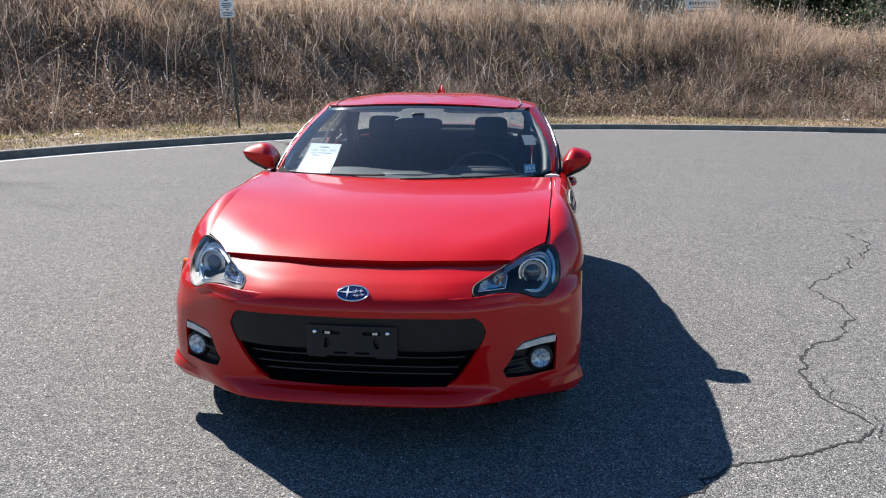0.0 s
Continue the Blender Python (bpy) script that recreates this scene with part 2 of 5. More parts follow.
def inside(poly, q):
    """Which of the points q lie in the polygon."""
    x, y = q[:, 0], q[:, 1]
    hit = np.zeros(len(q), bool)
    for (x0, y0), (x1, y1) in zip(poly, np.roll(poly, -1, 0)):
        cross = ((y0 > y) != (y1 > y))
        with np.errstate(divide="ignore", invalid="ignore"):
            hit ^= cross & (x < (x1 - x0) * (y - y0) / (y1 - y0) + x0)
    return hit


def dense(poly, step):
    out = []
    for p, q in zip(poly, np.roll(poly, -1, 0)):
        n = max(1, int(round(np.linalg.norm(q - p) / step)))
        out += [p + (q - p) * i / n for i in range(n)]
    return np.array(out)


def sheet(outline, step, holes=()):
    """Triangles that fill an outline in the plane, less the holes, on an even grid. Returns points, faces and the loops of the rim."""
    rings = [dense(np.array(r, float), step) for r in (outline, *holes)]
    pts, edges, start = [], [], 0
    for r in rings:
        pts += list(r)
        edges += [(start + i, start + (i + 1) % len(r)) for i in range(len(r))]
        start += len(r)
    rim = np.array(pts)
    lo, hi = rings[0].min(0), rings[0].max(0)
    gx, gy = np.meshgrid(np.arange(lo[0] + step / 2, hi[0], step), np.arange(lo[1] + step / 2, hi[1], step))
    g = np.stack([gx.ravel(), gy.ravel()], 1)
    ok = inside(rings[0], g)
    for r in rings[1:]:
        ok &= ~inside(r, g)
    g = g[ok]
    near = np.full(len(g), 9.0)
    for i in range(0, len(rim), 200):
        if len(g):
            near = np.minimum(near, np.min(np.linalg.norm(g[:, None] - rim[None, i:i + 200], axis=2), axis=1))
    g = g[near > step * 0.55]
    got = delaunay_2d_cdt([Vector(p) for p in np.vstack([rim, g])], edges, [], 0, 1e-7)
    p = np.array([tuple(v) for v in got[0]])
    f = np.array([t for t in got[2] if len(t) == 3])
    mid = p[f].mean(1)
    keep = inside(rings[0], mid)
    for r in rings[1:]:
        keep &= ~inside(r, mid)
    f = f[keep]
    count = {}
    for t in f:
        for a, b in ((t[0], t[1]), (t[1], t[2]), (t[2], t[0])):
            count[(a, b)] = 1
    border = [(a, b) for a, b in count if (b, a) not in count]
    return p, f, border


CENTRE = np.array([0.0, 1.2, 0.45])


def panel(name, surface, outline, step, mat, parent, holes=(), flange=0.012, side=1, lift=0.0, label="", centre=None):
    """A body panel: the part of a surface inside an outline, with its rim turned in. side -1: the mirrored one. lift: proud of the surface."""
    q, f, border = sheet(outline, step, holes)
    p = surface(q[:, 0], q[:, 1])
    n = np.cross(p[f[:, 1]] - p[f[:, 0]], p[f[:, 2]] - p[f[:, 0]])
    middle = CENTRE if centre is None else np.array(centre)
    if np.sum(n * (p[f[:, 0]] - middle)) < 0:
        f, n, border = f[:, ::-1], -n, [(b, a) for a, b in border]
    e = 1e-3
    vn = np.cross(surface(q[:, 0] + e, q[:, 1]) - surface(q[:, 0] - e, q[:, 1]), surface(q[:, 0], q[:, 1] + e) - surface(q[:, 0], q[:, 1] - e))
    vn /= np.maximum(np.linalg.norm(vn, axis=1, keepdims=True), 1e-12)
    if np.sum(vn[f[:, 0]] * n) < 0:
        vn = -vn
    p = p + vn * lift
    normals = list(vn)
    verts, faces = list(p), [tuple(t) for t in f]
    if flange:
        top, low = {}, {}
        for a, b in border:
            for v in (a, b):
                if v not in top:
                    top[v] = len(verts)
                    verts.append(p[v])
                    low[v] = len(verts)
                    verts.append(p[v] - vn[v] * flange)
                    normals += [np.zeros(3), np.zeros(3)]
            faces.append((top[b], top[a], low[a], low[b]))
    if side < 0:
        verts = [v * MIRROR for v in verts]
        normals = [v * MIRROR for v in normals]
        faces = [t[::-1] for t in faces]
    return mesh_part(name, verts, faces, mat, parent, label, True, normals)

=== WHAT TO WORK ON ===
Return all lines containing the word "with".

=== ANSWER TO THIS TASK ===
Continue the Blender Python (bpy) script that recreates this scene with part 2 of 5. More parts follow.
        with np.errstate(divide="ignore", invalid="ignore"):
    """A body panel: the part of a surface inside an outline, with its rim turned in. side -1: the mirrored one. lift: proud of the surface."""